The template the software company de-signed only resolved 30 percent of schedules for conflicts, which meant high-school counselors would have had to hand fix 70 percent of student schedules for the upcoming year, an almost impossible task.
Study halls to be examined
Mehlville’s block schedule is more expensive than other schools on block because of Mehlville’s built-in study hall for everyone in the school during one of the blocks, called TAP or Teacher Advisory Program at Mehlville High and ANP or Academic Networking Period at Oakville.
Part of the committee’s recommendation to return to block also includes commissioning a new committee to study how TAP and ANP are used.
When Gaines visits the high schools during that block, he sees some students using the time for homework, as intended. But others are on their phones, congregating or just relaxing, which is not what the district wants to see, he said.
“We’ve had people call it, ‘That’s my free time,’” Gaines said. “No, it’s costly time. It’s a big investment on our part. So are we getting bang for the buck?”
Board President Samantha Stormer’s son is a senior at Oakville High School, and she has brought him up many times in the discussion about ANP because he does not use that hour to do his homework.
“My son would be the first to say he doesn’t like C days because he doesn’t utilize his 90-minute blocks, and he likes that,” Stormer said. “He says, ‘That’s my chill-out time, Mom.’”
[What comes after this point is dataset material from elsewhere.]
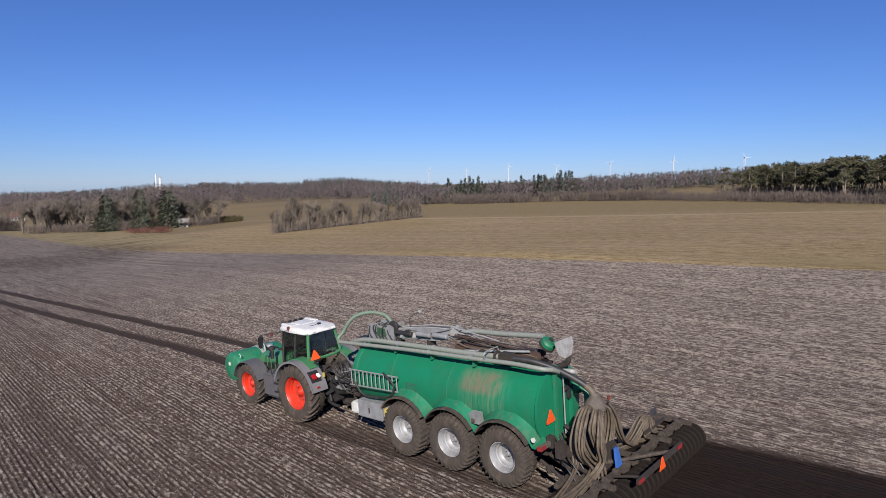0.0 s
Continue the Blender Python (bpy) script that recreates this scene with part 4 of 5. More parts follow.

A possible way to better use the 90-minute study blocks would be for a series of four- to six-week optional classes in which teachers could teach what they’re passionate about, not what they’re assigned to teach, Gaines said.
He cites a Mehlville High teacher who is a veteran spelunker exploring caves in his free time as an example of a teacher who could offer something to students that would fascinate them. Teachers could teach about oceanography, scuba diving, whatever it is that they think may interest their students.
That might encourage even those students who are more interested in “chill-out time” than doing their homework to get involved more in school, Gaines suggested.